The Dollar-Gold Relationship
Anyone who follows the gold and currency markets closely will realise that the US$ gold price and the Dollar Index generally trend in opposite directions; or, to put it another way, that the US$ gold price and the Swiss Franc generally trend in the same direction. This reciprocal relationship between gold and the dollar is often not evident on a daily or weekly basis, but is almost always evident during periods of 12 months or longer.
The reason that gold and the dollar generally trend in opposite directions is that in one respect gold is just another currency. It is no longer money in the true meaning of the word, but it tends to trade as if it were. As a result, when the dollar weakens on the foreign exchange market over an extended period then the US$ gold price will generally rise during the same period; and when the dollar strengthens over many months the US$ gold price will usually fall. There are, of course, leads and lags and there's no reason to expect that percentage changes in one will be accompanied by equal-and-opposite percentage changes in the other, but when charts of the dollar and gold are compared it quickly becomes apparent that the two have been inversely correlated since the floating -- some would say sinking -- currency system came into being in the early 1970s.
In discussing the dollar-gold relationship in the above paragraphs we used the words "generally", "usually" and "tend" because over the decades there have been a few periods when gold and the dollar have NOT trended in opposite directions. One such period occurred between May and November of 2005, prompting many gold bulls to proclaim that gold had de-coupled from the dollar. However, this proved to be just a 6-month aberration within a 10-year period during which the traditional relationship was very strong.
Another period during which the traditional inverse relationship broke down was May through to December of 1993. As illustrated by the following chart, gold and the Dollar Index had a strong positive correlation during the aforementioned period.
The most pronounced divergence of all from the traditional gold-dollar relationship occurred during 1978-1980 and is clearly evident on the following chart comparison of the US$ gold price and the Swiss Franc (the SF/US$ exchange rate). The chart shows that the best gold rally of the past 100 years -- a rally that took the gold price from $200/oz to $800/oz in the space of just 14 months -- occurred while the US$ traded sideways relative to the Swiss Franc. In this case, gold was not driven upward by weakness in the US$ relative to other paper currencies, but, instead, by fears that the world's monetary system was coming apart at the seams. There was a mass exodus from all paper currencies and one of the main beneficiaries was the substance that had invariably been chosen by the market to perform the role of money during those historical periods when it had been free to choose.

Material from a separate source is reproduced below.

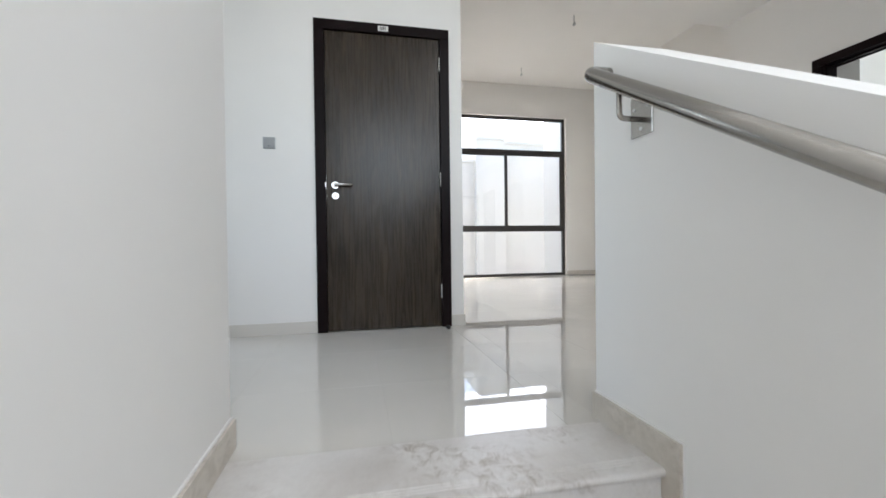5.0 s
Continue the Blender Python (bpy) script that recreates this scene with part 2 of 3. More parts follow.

We suspect that gold's best gains during the current secular bull market will ultimately come in response to the same sorts of fears that led to the dramatic 1978-1980 price surge. In any case, the point we really wanted to make is that gold never actually de-couples from the currency market because the investment demand for gold -- the only thing that really matters as far as gold's intermediate- and long-term price trends are concerned -- is inexorably linked to what's happening to the official currencies. Most of the time gold responds to trends in the dollar's foreign exchange value, but there are also times when it responds to changes in the general level of confidence in paper money regardless of whether the US$ happens to be a relatively weak or a relatively strong currency.